▸ **Job**:
Copy the listing verbatim, excluding any images found in it.

....

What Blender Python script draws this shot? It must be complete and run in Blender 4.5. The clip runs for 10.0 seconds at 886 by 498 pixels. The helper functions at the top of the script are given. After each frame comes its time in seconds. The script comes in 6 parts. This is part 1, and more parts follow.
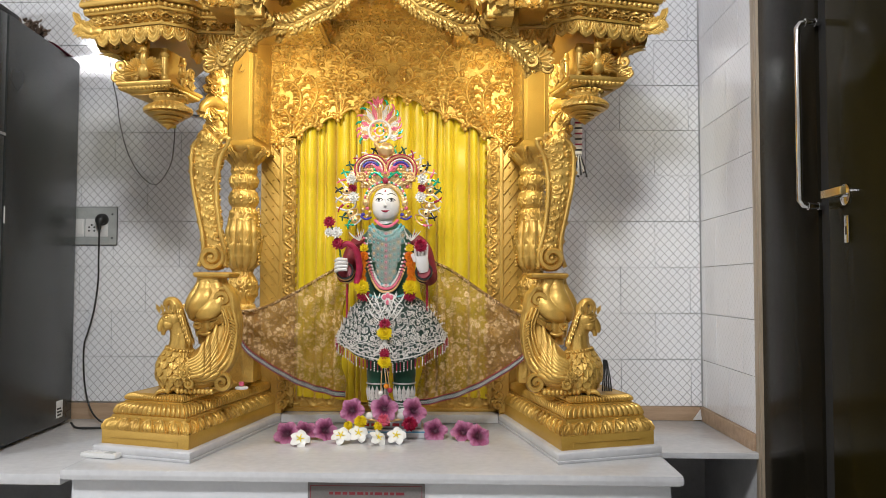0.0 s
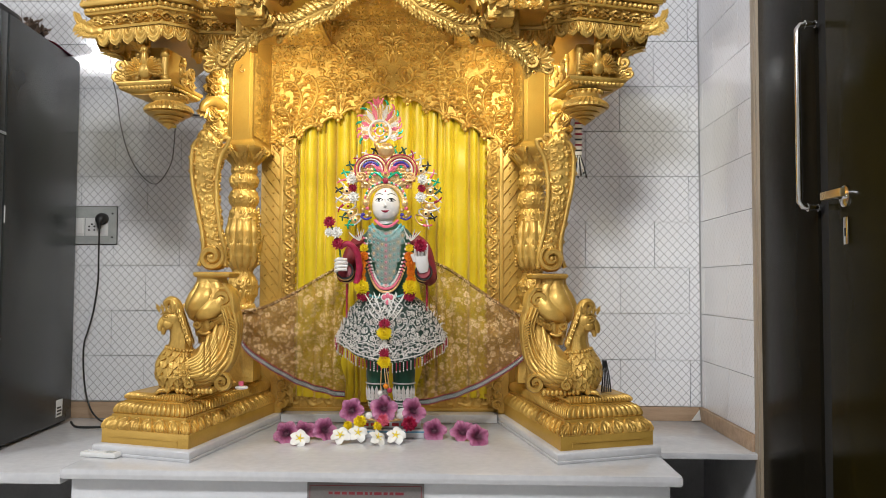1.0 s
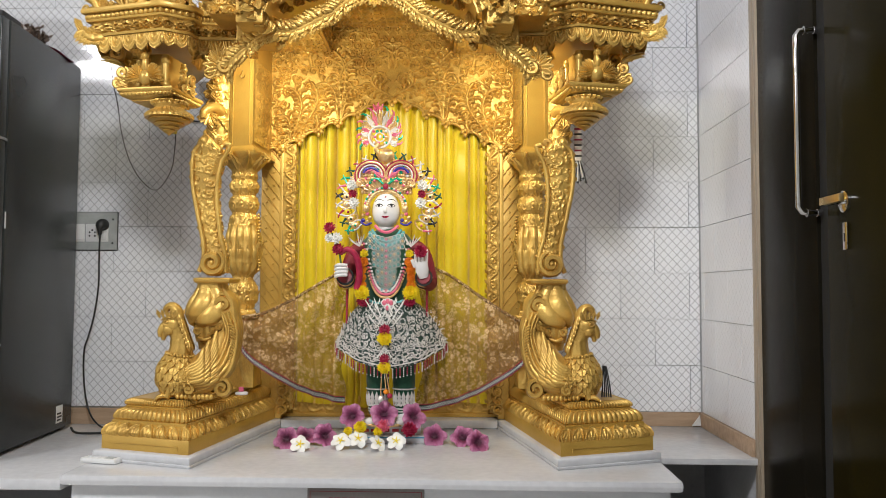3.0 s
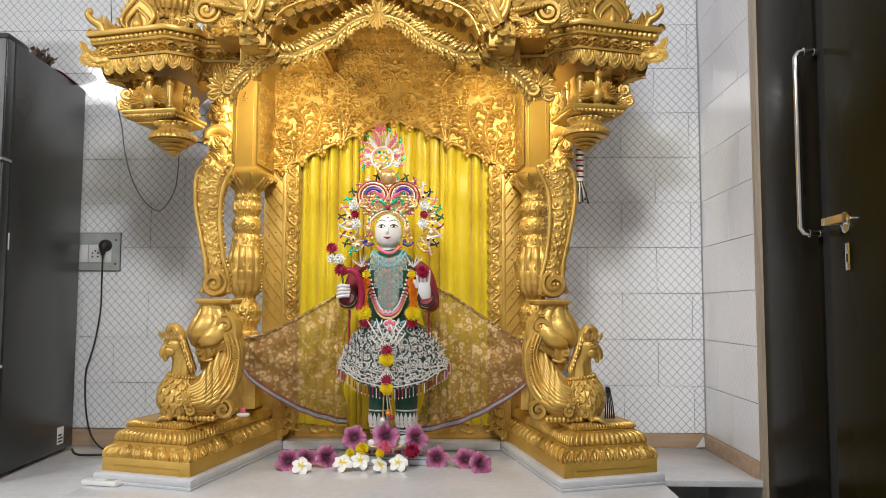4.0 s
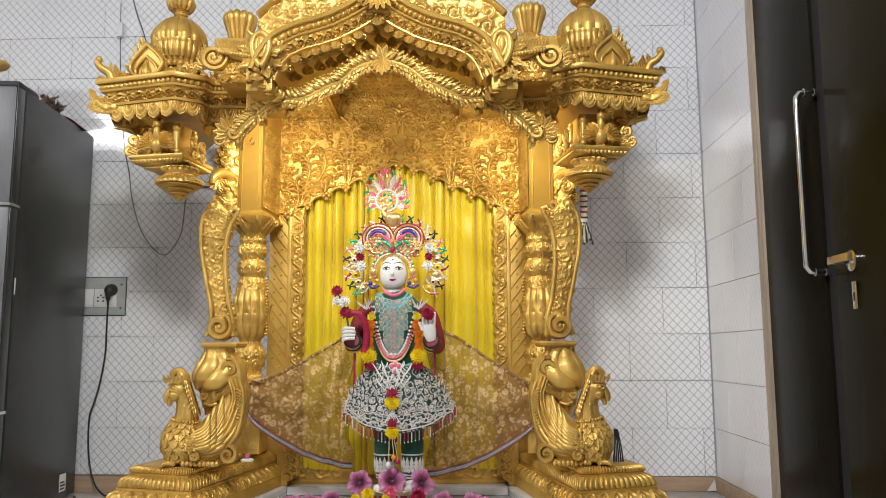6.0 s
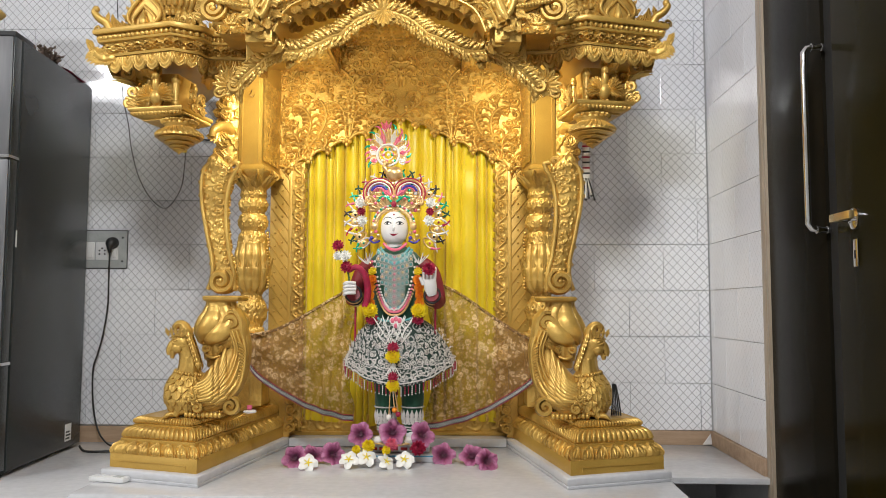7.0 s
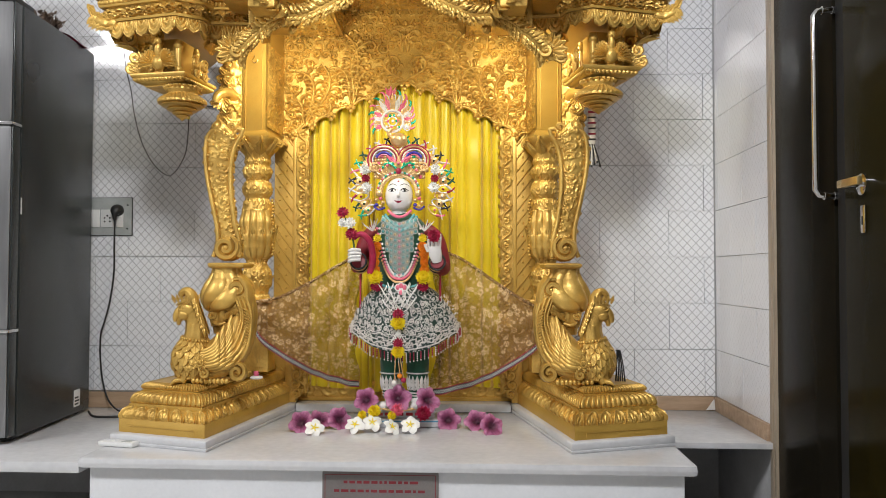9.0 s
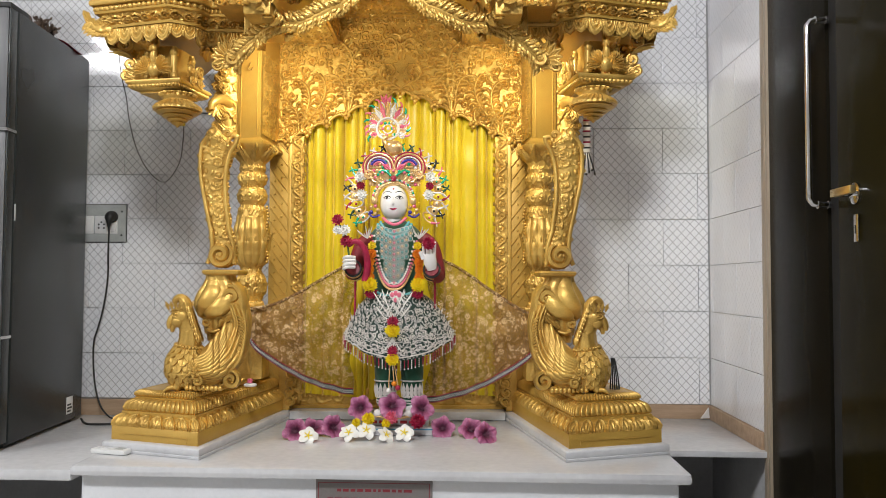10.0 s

....

▸ **Exercise response**:
What Blender Python script draws this shot? It must be complete and run in Blender 4.5. The clip runs for 10.0 seconds at 886 by 498 pixels. The helper functions at the top of the script are given. After each frame comes its time in seconds. The script comes in 6 parts. This is part 1, and more parts follow.
0.0 s
1.0 s
3.0 s
4.0 s
6.0 s
7.0 s
9.0 s
10.0 s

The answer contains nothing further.